Schröder tax plan dubbed ‘economically illiterate’

Author (Person)
Series Title
Series Details Vol.10, No.15, 29.4.04
Publication Date 29/04/2004
Content Type

By Peter Chapman

Date: 29/04/04

GERMAN Chancellor Gerhard Schröder's bid to stop new member states charging attractively low rates of corporate tax could damage the EU's wealth, a leading American tax expert has warned.

Kevin Hassett, the director of economic policy of the American Enterprise Institute, a Washington think-tank, said the US "envies" the EU system which currently allows countries to compete for investment by setting their own corporate tax levels.

But he told European Voice that listening to Schröder and getting rid of tax competition in the Union would wipe out one of its advantages at a stroke - and would rob new member states of any chance of competing by attracting capital away from the EU's economic powerhouses.

At the same time, it would help to drive capital away from the continent, towards more receptive regions such as Malaysia, Singapore, Taiwan or China.

"Schröder's idea is about as bad as any other idea I have seen from that government," said the former Federal Reserve Bank economist. "It is economically illiterate.

"If you are going to harmonize taxes upwards, then newcomers [to the EU] would have no advantage - and competition in Europe would be on infrastructure, where Germany has a clear advantage.

"But it is not going to help France or Germany, because capital is not going to go to Latvia. It is going to go to countries such as Malaysia. They are going to chase the capital away."

Hassett said Berlin is worried that the influx of new countries from 1 May will exert enormous pressure for change inside the EU's biggest, and arguably most rigid, member state.

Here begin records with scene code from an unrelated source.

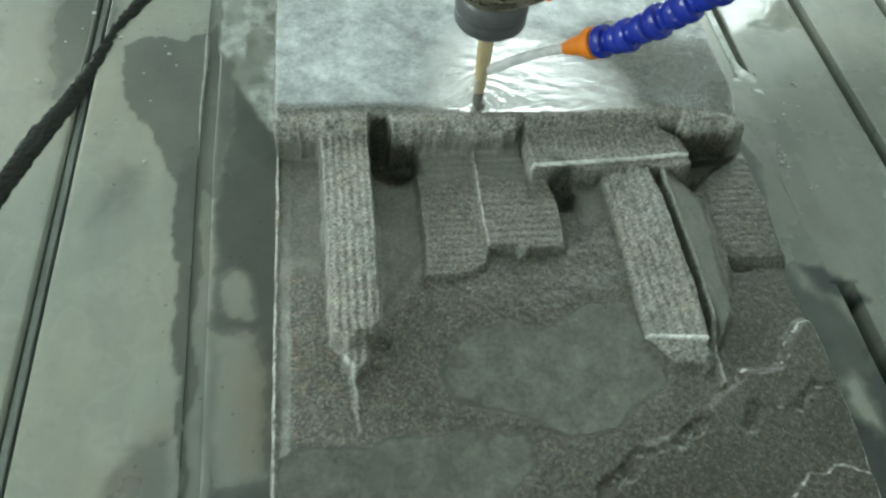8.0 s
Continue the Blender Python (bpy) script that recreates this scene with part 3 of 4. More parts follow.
    for poly in (
        [(0.006, -0.008), (0.021, -0.008), (0.0235, -0.05), (0.022, -0.085), (0.006, -0.075)],
        [(0.048, -0.026), (0.0695, -0.026), (0.0685, -0.075), (0.056, -0.098), (0.048, -0.105)],
        [(0.153, -0.032), (0.166, -0.033), (0.166, -0.050), (0.156, -0.055)],
        [(0.2010, -0.035), (0.2185, -0.042), (0.2160, -0.0736), (0.2120, -0.110), (0.2015, -0.125)],
        [(0.0715, -0.006), (0.1010, -0.006), (0.1010, -0.026), (0.0715, -0.031)],
        [(0.1025, -0.006), (0.1265, -0.006), (0.1285, -0.030), (0.1025, -0.024)],
    ):
        d = outline_distance(warp_x, warp_y, poly)
        silt = np.maximum(silt, 0.8 * smooth_step(0.005, -0.003, d + 0.003 * grid_noise(xs, ys, 60, 89)) * (dry < 0.5) * (1 - recess_shade))
        dry = np.where(silt > 0.4, dry * 0.4, dry)
    for poly in PUDDLES:
        d = outline_distance(xs + 0.003 * grid_noise(xs, ys, 70, 43), ys + 0.003 * grid_noise(xs, ys, 70, 45), poly)
        bowl = smooth_step(0.006, -0.004, d)
        h = np.where(dry < 0.5, h * (1 - bowl) + (STONE_FLOOR - 0.0008 + 0.00015 * fine) * bowl, h)
        silt = np.maximum(silt, 0.9 * smooth_step(0.004, -0.004, d))
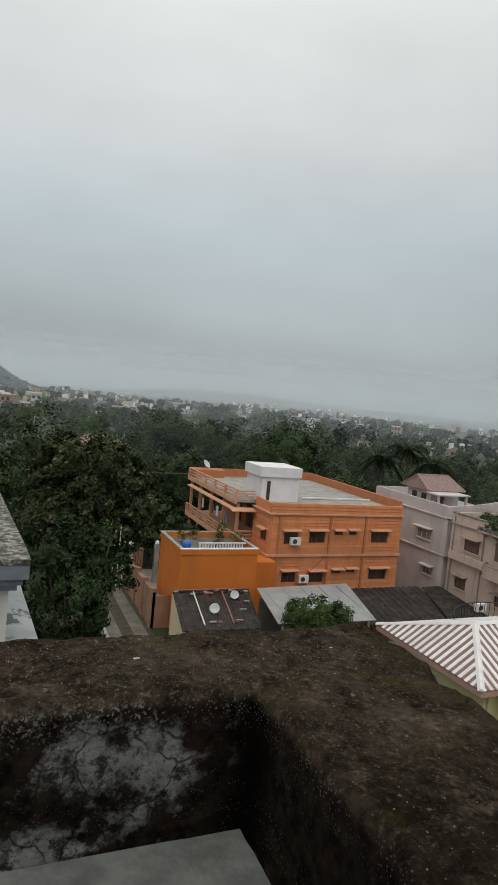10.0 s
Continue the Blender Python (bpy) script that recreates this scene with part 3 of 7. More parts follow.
def ridge_hill(name, profile, dist, depth, label, rough=0.12, seed=0):
    """A hill whose skyline runs through (azimuth, height) at a distance, falling off to both sides."""
    az0, az1 = profile[0][0], profile[-1][0]
    na, nd = 90, 26
    verts, faces = [], []
    for j in range(nd):
        f = j / (nd - 1) * 2 - 1
        for i in range(na):
            az = az0 + (az1 - az0) * i / (na - 1)
            h = float(np.interp(az, [p[0] for p in profile], [p[1] for p in profile]))
            d = dist + f * depth
            x, y = polar(az, d)
            n = noise.fractal(Vector((x, y, seed)) * 0.012, 1.0, 2.0, 5)
            fall = max(0.0, 1 - abs(f) ** 1.5)
            verts.append((x, y, h * fall * (1 + rough * n * min(1.0, 2.2 * abs(f))) - 0.5))
    for j in range(nd - 1):
        for i in range(na - 1):
            a = j * na + i
            faces.append((a, a + 1, a + na + 1, a + na))
    return tagged(mesh_object(name, verts, faces, M["hill"], smooth=True), label, "hill", kind="structure")


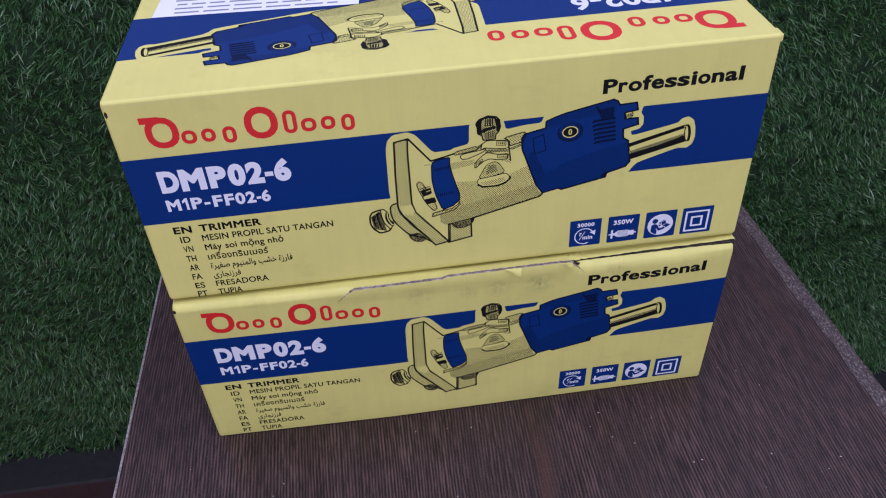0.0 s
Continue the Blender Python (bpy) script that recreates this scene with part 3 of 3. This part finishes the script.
def logo(face, carton):
    """The maker's mark as plain red blocks and rings."""
    mark = part("logo_mark", shape(face, [(-136.4, 108.2), (-128, 108), (-128, 104.8), (-136.4, 105)], 0.20), M_RED, carton, "maker's mark in plain red shapes")
    frames = [(-133.6, 93.6, -122.4, 106.2, 5.2, 3.0), (-90.8, 93.4, -79.4, 106.4, 5.6, 3.2)]
    for x0, x1, y0, y1 in ((-120.4, -113.8, 93.4, 99.2), (-111.8, -105.6, 93.4, 99.2), (-102.6, -96.6, 91.8, 99.2), (-75.6, -69.6, 93.4, 104.0),
                           (-68.0, -61.2, 93.4, 99.2), (-59.2, -52.8, 93.4, 99.2), (-50.2, -44.2, 91.8, 99.2)):
        frames.append((x0 + 0.9, y0 + 0.6, x1 - 0.9, y1 - 0.2, 2.0, 1.8))
    for x0, y0, x1, y1, r, w in frames:
        bm = bmesh.new()
        add_stroke(bm, face, rounded(x0, y0, x1, y1, r), w, 0.14, True)
        part("mark_ring", bm, M_RED, mark)


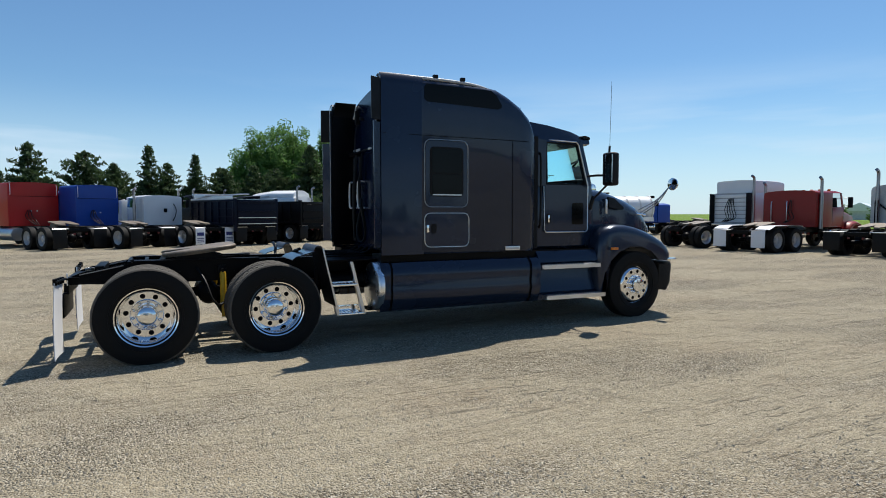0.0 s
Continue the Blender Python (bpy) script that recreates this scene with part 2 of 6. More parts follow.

"This is a crucial moment in history. What happens on tax competition will be a good indicator of things to come. Will they [the new member states] be allowed to work themselves out of poverty or will they have the same uncompetitive methods foisted upon them?

"We are going to see central European countries become one of two things. Like Asian tigers or like Germany,

only at a lower level. Germany wants them to become a poor Germany. Europe wants them to become Asian tigers. If they become Asian tigers they will pull everyone along."

To drive his point home, Hassett said the dangers of policies that would render Europe less competitive are worse than imagined by many Europeans.

He said empirical data shows that the US would currently be on a par with Mexico had its economic growth over the last century been a percentage point per year lower.

EU growth has lagged the "freer capitalist countries" by a similar margin over the past decade, he warns. "If you let that continue you are going to wake up one day and have a gap similar to what we have with Mexico today."

Calls by German politicians on the new member states to stop "unfair" tax competition have stirred controversy, on the eve of the Union's historic enlargement eastwards.

Schröder told Focus magazine: "In the central and eastern European countries there's a certain expectation from enlargement - "we have low tax rates and wages, but infrastructure projects which we cannot finance ourselves, will be funded by the EU". That is not the way to go forward. We need a sensible balance."

Hans Eichel, the German finance minister, supported Schröder in an interview with Der Spiegel magazine, claiming "it was completely obvious that there is an urgent need for discussion [in the EU] on whether we should support low tax rates in the new members through EU subsidies".

Eichel criticized tax "dumping" by eastern European countries and dubbed Estonia's policy of waiving corporate taxes entirely for certain companies "a problem".

Germany and France together have long argued that tax competition is unfair and should be eliminated across Europe. But EU rules on taxation can only be changed if all member states agree.

Paris and Berlin have battled to replace the unanimity requirement with qualified majority voting on corporate tax issues in the European constitution, which is due to be adopted on 17 June.

But Britain, Ireland, Poland and other new member states insisted on keeping their national vetoes intact.

As a next-best solution, France and Germany are working with the European Commission on a plan under which a group of countries could act as pioneers for tax harmonization.

Report of comments from an American tax expert, Kevin Hassett, of the American Enterprise Institute. He is critical of proposals from the German Chancellor to stop new EU Member States competing for investment by setting different corporate tax levels.